REJECTED ALTERNATIVE:

  • Support only keys that we can create a TypeComparator for. (For GenericTypeInfo they must implement Comparable) in batch style execution (fail hard if that's not the case)

Where to apply the sorting

The first question is where in the stack do we want to apply the sorting/grouping of incoming elements.
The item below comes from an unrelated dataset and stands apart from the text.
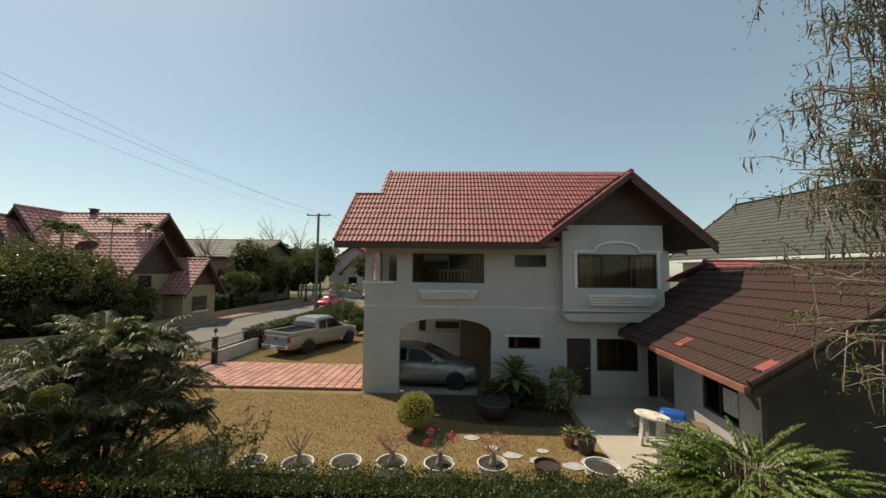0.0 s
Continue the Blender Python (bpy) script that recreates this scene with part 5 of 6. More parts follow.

We could identify at least 3 different approaches:

PREFERRED option in the discussion:

1. Built-in sorting into org.apache.flink.streaming.runtime.io.PushingAsyncDataInput.DataOutput

Pros:

  • involves the least virtual calls
  • no topology changes

Cons:

  • implementation at a rather low level
  • rather not trivial to pass the configuration, current implementation is hardcoded in the StreamTask, we would have to pass a flag/provider to the task level, whereas in previous approaches it is already embedded into the StreamGraph
  • we would need to extend the DataOutput to cover also the endInput signal

REJECTED alternatives:

  1.  Create a wrapper operator

    Pros: 

  • simple changes in the StreamGraphGenerator, just wrap the original operator
  • no changes in the topology
  • simple methods forwarding

    Cons:

  • not the most modular approach
  • need to wrap all methods

2. Create standalone sorting operators

Pros:

  • the most modular approach
  • theoretically can run the sorting in separate slots from the actual operator

Cons:

  • changes to the topology
  • not trivial connection of a two-input operator (via OutputTags)
  • in case of the two input operator at least the merging step must be chained with the two input operator

Compatibility, Deprecation, and Migration Plan

Rejected Alternatives

  1. Making it configurable whether to use the single key state backend and sorting or just use regular state backends
  2. Go through the whole open-max-watermark-close cycle for an operator for each key, thus "fixing" the zig-zagging problem of watermarks and timers. Come with other problems, though, for example with broadcast input/two-input operators in general.